To do this we need to step outside the F1 bubble and think about the 51 weeks a year that the circus is not in town.
At Silverstone, Donington Park or Brands Hatch, at circuits across North America and Brazil, at the classic circuits in Europe, you will find a whole ecosystem of amateur and semi-professional racers – men and women who turn out weekend after weekend, rain or shine, to enjoy their hobby.
In this country teenagers learn their stuff karting or run Minis and baby Ginettas in junior series while their parents thrash old wrecks through banger races.
Classic club members bring their beautiful vehicles to track days and events. People scrape together a few thousand quid to take part in whatever series their finances and ability will allow.
And Jason Plato gets a last-minute one-off entry in the BTCC for the love of driving – then provides us with the unbeatable racing moment of the year after Jonathan Adams gives him a swipe and sends him off on an epic slide, through which he somehow sticks to the black stuff.

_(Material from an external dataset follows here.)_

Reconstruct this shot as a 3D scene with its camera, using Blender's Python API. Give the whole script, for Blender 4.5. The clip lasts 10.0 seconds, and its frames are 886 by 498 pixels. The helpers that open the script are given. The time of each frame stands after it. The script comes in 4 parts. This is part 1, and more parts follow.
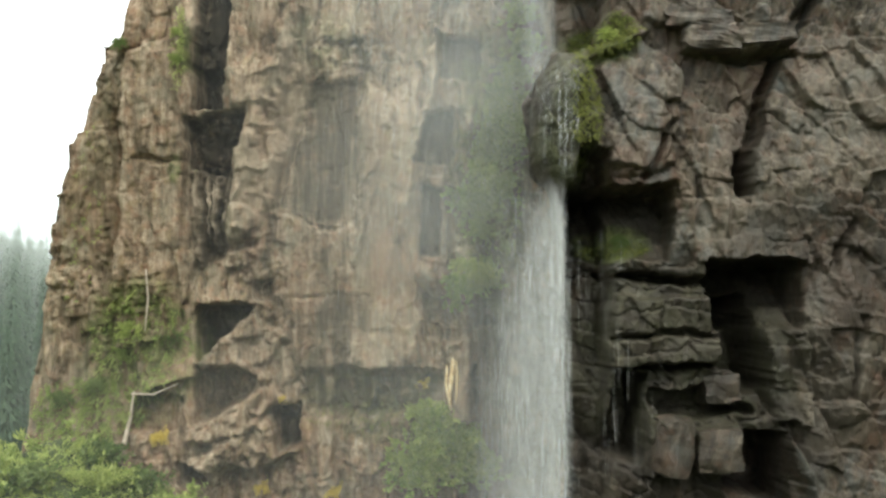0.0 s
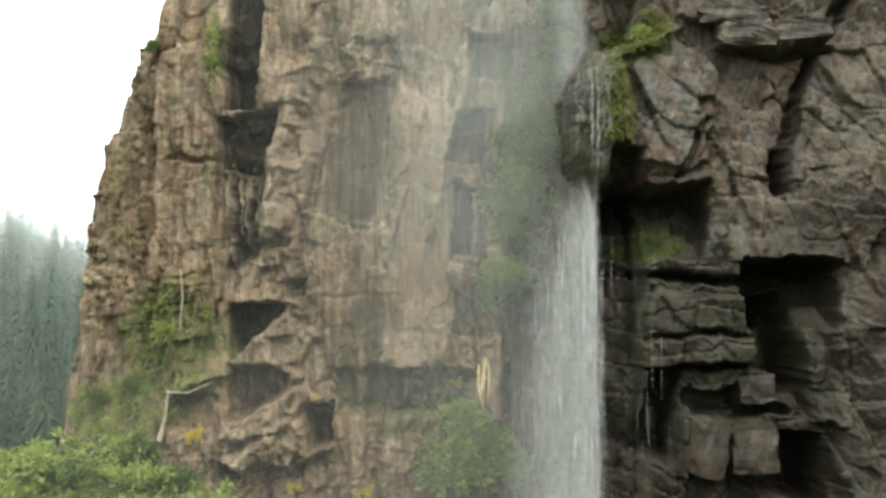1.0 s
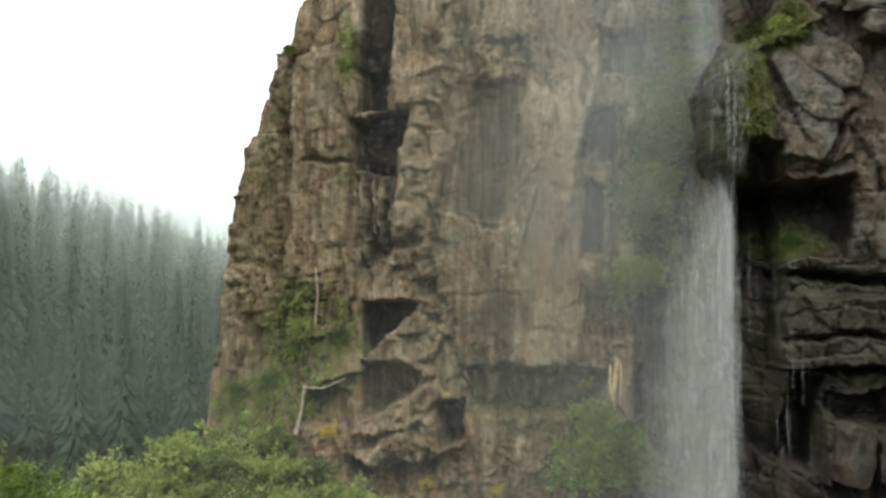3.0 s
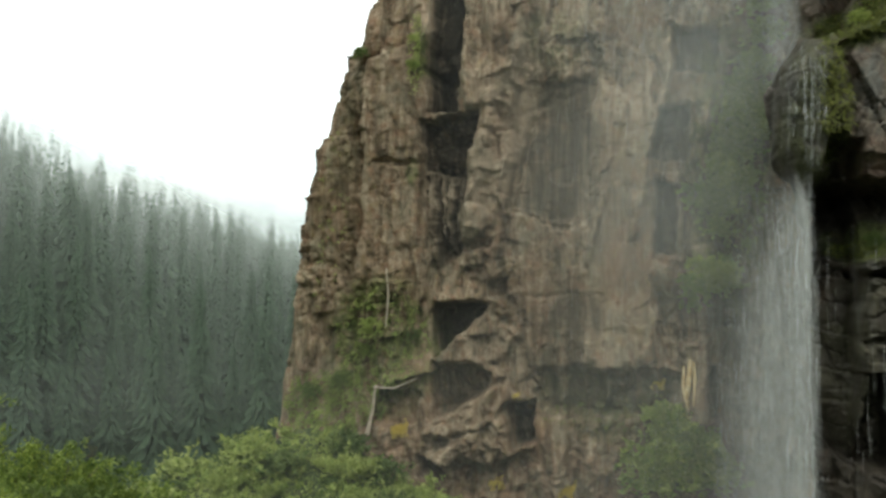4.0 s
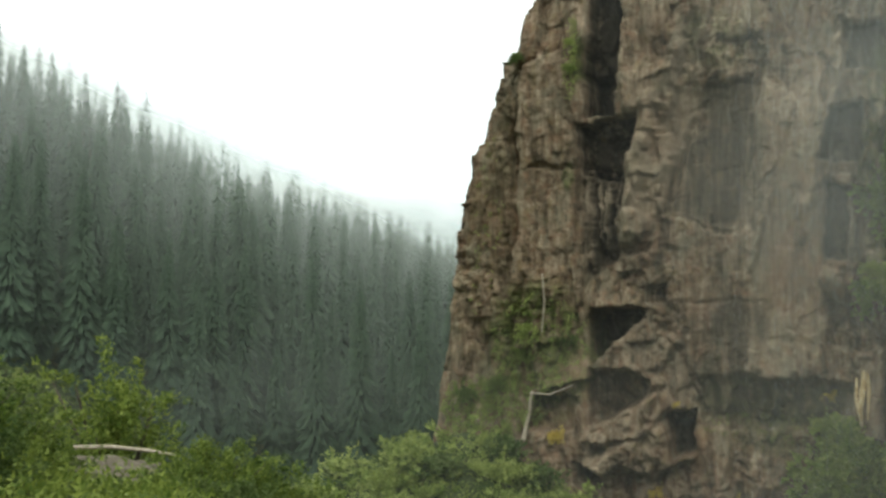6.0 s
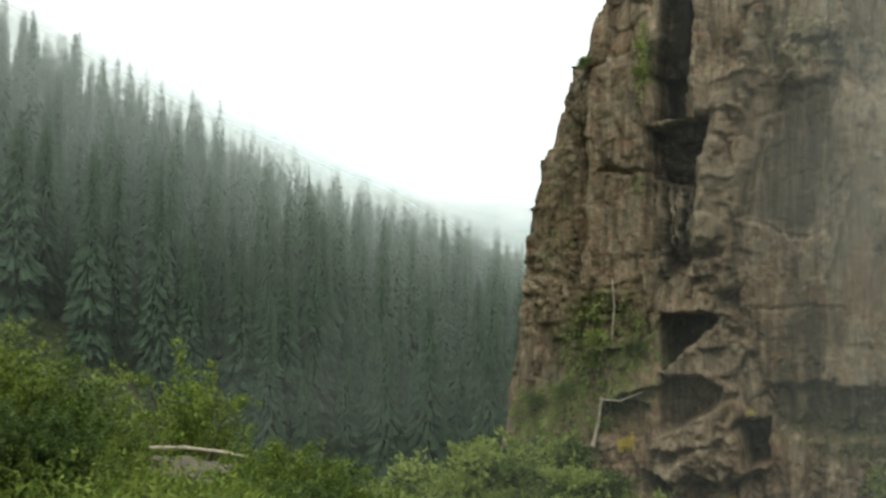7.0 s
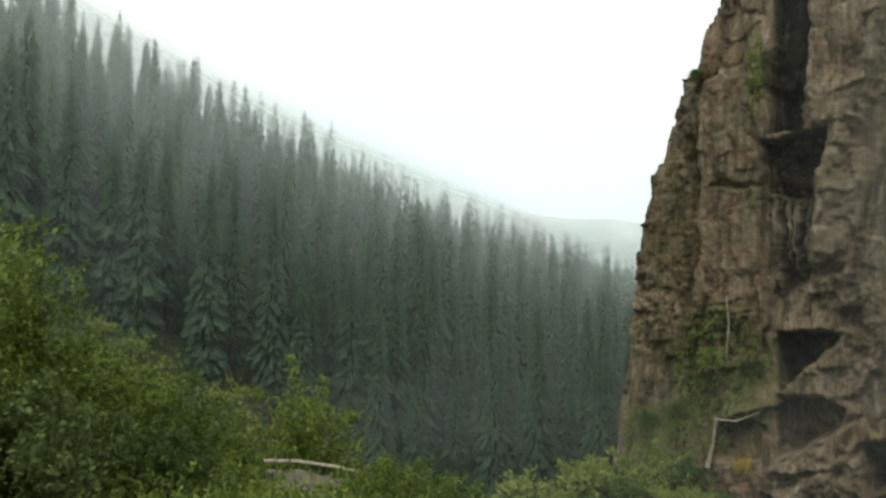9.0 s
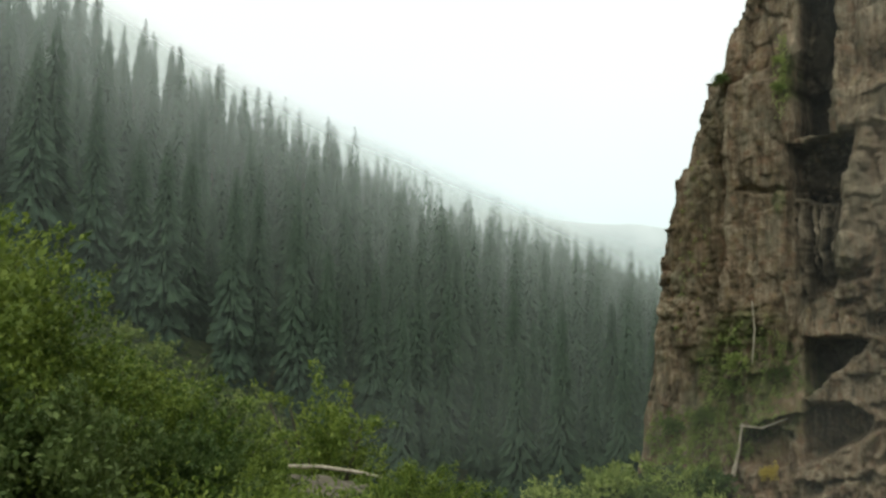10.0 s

In America, it’s stock cars and dirt tracks. In Brazil, it’s karts.
This whole system provides passionate, knowledgeable and engaged audiences who turn out for races, volunteer as marshalls and who really understand what they are seeing and who bring the events they attend alive.
And not a gold tap in sight.
This is absolutely not to say there is no place for flyaway venues on the F1 calendar. David Coulthard got it about right this morning when he said F1 can only claim to have a world championship if it travels the world.
But we shouldn’t allow the spectacle of Shanghai, Bahrain or Abu Dhabi to blind us to what’s special and valuable at home. It’s a lot less spectacular – but far more important, given that it provides F1 with so many of its engineers, aerodynamicists and mechanics.
This is one reason why the current goings-on regarding licences and leases at Donington Park are so terribly sad.
The future of a great circuit is being put at risk for the sake of three days of F1 – and the people paying the price are the club racers, those taking part in the national series, the motorsport promoters who help keep the racing ecosystem alive and flourishing.
The people, in other words, who are some of the circuit’s loyal defenders and who will back it to the hilt for its flowing curves and the quality of its racing.
Is it really worth wrecking all this for the sake of one week a year? It’s only the arrogance of F1 that says it is.